> Task
Only the number is wanted: how many lines contain the string "part"?

· · ·

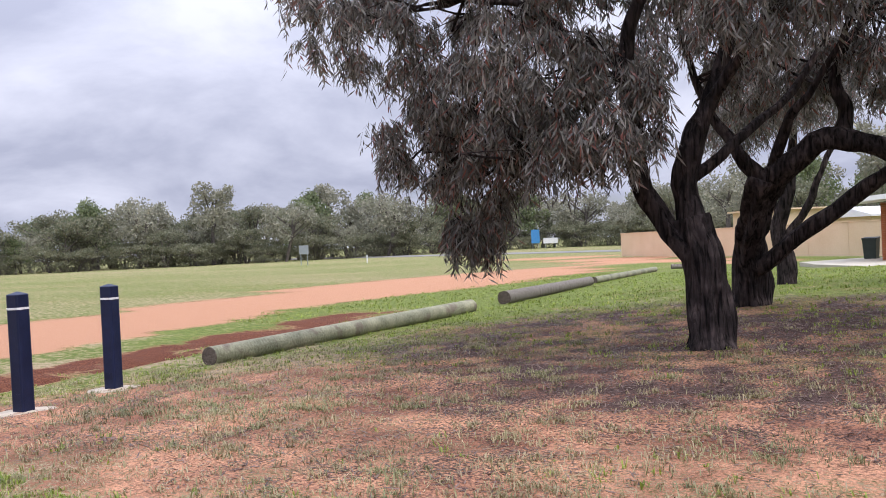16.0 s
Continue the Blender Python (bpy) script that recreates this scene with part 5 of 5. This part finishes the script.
def gum_model(name, label, h, w, material, seed, trunks=1, airy=0.0, low=0.30):
    """A far tree of trunk, limbs and a crown of many leaf clumps in uneven lobes."""
    rng = np.random.default_rng(seed)
    t = thing(name, label, "tree", group="far trees")
    bm = bmesh.new()
    tips = []
    for k in range(trunks):
        a = rng.uniform(0, 6.283)
        d = Vector((math.cos(a), math.sin(a), 0)) * (0.0 if trunks == 1 else w * 0.12)
        top = d * 2.2 + Vector((rng.normal() * 0.3, rng.normal() * 0.3, h * 0.72))
        tube([d * 0.3 + Vector((0, 0, -0.2)), d + Vector((0, 0, h * 0.25)), d * 1.5 + Vector((0.1, 0, h * 0.45)), top], [0.026 * h, 0.02 * h, 0.015 * h, 0.006 * h], 7, bm, steps=2)
        for j in range(5):
            b = rng.uniform(0, 6.283)
            s = d * 1.4 + Vector((0, 0, h * rng.uniform(0.3, 0.55)))
            e = s + Vector((math.cos(b) * w * rng.uniform(0.2, 0.42), math.sin(b) * w * rng.uniform(0.2, 0.42), h * rng.uniform(0.15, 0.36)))
            tube([s, s.lerp(e, 0.5) + Vector((0, 0, -0.1)), e], [0.012 * h, 0.008 * h, 0.004 * h], 5, bm, steps=2)
            tips.append(e)
        tips.append(top)
    part("trunk", bm, BARK_GREY, t)
    lob = [(p.x, p.y, p.z, w * rng.uniform(0.11, 0.21), w * rng.uniform(0.11, 0.21), h * rng.uniform(0.07, 0.13)) for p in tips]
    for k in range(int(14 * (1 - airy))):
        a, r = rng.uniform(0, 6.283), w * 0.42 * math.sqrt(rng.uniform(0, 1))
        lob.append((math.cos(a) * r, math.sin(a) * r, h * rng.uniform(low, 0.86), w * 0.2, w * 0.2, h * 0.11))
    n = int(3400 * (1 - 0.4 * airy))
    L = np.array(lob)[rng.integers(0, len(lob), n)]
    d = rng.normal(size=(n, 3))
    d /= np.linalg.norm(d, axis=1)[:, None]
    c = L[:, :3] + d * L[:, 3:] * (rng.uniform(0.1, 1, n) ** 0.5)[:, None]
    a, b = rng.normal(size=(n, 3)), rng.normal(size=(n, 3))
    a[:, 2] -= 0.6
    a /= np.linalg.norm(a, axis=1)[:, None]
    b = np.cross(a, b)
    b /= np.linalg.norm(b, axis=1)[:, None]
    s = rng.uniform(0.10, 0.25, n)[:, None] * (h / 9) ** 0.5
    v = np.stack([c - a * s, c + b * s * 0.5, c + a * s, c - b * s * 0.5], 1).reshape(-1, 3)
    mesh_arrays("crown", v, np.arange(n)[:, None] * 4 + np.arange(4)[None], material, t)
    return t


MODELS = [
    gum_model("gum_tree", "grey-green bushland tree in the far tree line", 8.5, 7.5, FAR_GREY, 101, 2),
    gum_model("gum_tree", "rounded grey-green tree in the far tree line", 7.5, 7.0, SCRUB, 102, 3),
    gum_model("gum_tree", "darker green tree in the far tree line", 9.0, 6.5, FAR_GREEN, 103, 1),
    gum_model("gum_tree", "tall open gum tree in the far tree line", 11.0, 7.0, FAR_GREY, 104, 1, 0.5),
    gum_model("shrub", "low grey-green shrub at the foot of the trees", 3.4, 6.5, SCRUB, 105, 3, low=0.06),
]
used = set()


def plant(kind, x, y, size, turn):
    m = pose(x, y, -0.32, 0, 0, turn) @ Matrix.Diagonal((size, size, size, 1))
    if kind in used:
        ob = copy_thing(MODELS[kind], pose(x, y, -0.32, 0, 0, turn))
        ob.scale = (size, size, size)
    else:
        used.add(kind)
        MODELS[kind].matrix_world = m


rng = random.Random(77)
line = [Vector(p) for p in ((-150, 20), (-128, 52), (-104, 80), (-84, 136), (-40, 118), (-5, 112), (35, 112), (75, 118), (120, 110), (150, 70))]
for a, b in zip(line, line[1:]):
    steps = max(2, int((b - a).length / 4.6))
    side = Vector((-(b - a).y, (b - a).x)).normalized()
    for k in range(steps):
        q = a.lerp(b, (k + rng.random() * 0.7) / steps)
        for row in range(3):
            p = q + side * (row * 9 + rng.uniform(-2.5, 3.5))
            kind = rng.choice((0, 0, 1, 1, 1, 2, 3))
            plant(kind, p.x, p.y, rng.choice((0.6, 0.72, 0.85, 1.0, 1.2)) + rng.uniform(0, 0.12) + 0.06 * row, rng.uniform(0, 360))
        for reach in (-1, 4, 15):
            p = q + side * (reach + rng.uniform(-1.5, 1.5)) + (b - a).normalized() * rng.uniform(-2, 2)
            plant(4, p.x, p.y, rng.uniform(0.7, 1.4), rng.uniform(0, 360))
# taller trees behind the wall and beyond the road
for x, y, s, kind in ((-18, 84, 1.1, 3), (-10, 80, 1.2, 3), (-6, 86, 1.15, 0), (-1, 78, 1.25, 3), (4, 82, 1.2, 3), (9, 88, 1.1, 0), (-28, 88, 1.0, 1), (-36, 92, 1.0, 0), (16, 90, 1.1, 2), (24, 92, 1.0, 0), (-14, 92, 1.1, 1), (-44, 98, 1.0, 1), (33, 90, 1.1, 3), (46, 88, 1.1, 2), (56, 92, 1.0, 0), (66, 86, 1.1, 1)):
    plant(kind, x, y, s, rng.uniform(0, 360))


def lawn_tree(x, y, h, w, label, material, seed, airy=0.0):
    t = gum_model("tree", label, h, w, material, seed, 1, airy)
    t.matrix_world = pose(x, y, at_ground(x, y))
    t["group"] = ""
    return t


lawn_tree(5.4, 40.5, 6.6, 6.0, "bright green tree with a grey trunk behind the map board", FRESH_LEAF, 201)
lawn_tree(23.5, 62.0, 8.5, 8.0, "broad green tree by the road bend", FAR_GREEN, 203)
lawn_tree(14.9, 53.0, 9.5, 6.5, "tall dark green tree with layered branches by the road", FAR_GREEN, 202, 0.2)

# ---- bricks of the toilet block, last ----


def brick_face():
    bm = bmesh.new()
    bmesh.ops.create_cube(bm, size=1, matrix=Matrix.Diagonal((0.225, 0.02, 0.074, 1)))
    me = bpy.data.meshes.new("brick")
    bm.to_mesh(me)
    bm.free()
    me.materials.append(BRICK)
    rows = 28
    for r in range(rows):
        for c in range(10):
            x = 0.12 + c * 0.236 + (0.118 if r % 2 else 0)
            if x > 2.15:
                continue
            b = new("brick", me)
            b.parent = TOILET
            b.matrix_local = pose(x, 0.025, 0.05 + r * 0.0865)
    # the far side and the pier stay one joined part
    bm = bmesh.new()
    for r in range(rows):
        for c in range(10):
            y = 0.16 + c * 0.236 + (0.118 if r % 2 else 0)
            bmesh.ops.create_cube(bm, size=1, matrix=pose(2.205, y, 0.05 + r * 0.0865) @ Matrix.Diagonal((0.02, 0.225, 0.074, 1)))
        for x in (-0.35, -0.14):
            bmesh.ops.create_cube(bm, size=1, matrix=pose(x, 0.50, 0.05 + min(r, 25) * 0.0865) @ Matrix.Diagonal((0.2, 0.02, 0.074, 1)))
    part("side_bricks", bm, BRICK, TOILET)["kind"] = "stuff"


brick_face()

· · ·

> Solution below
4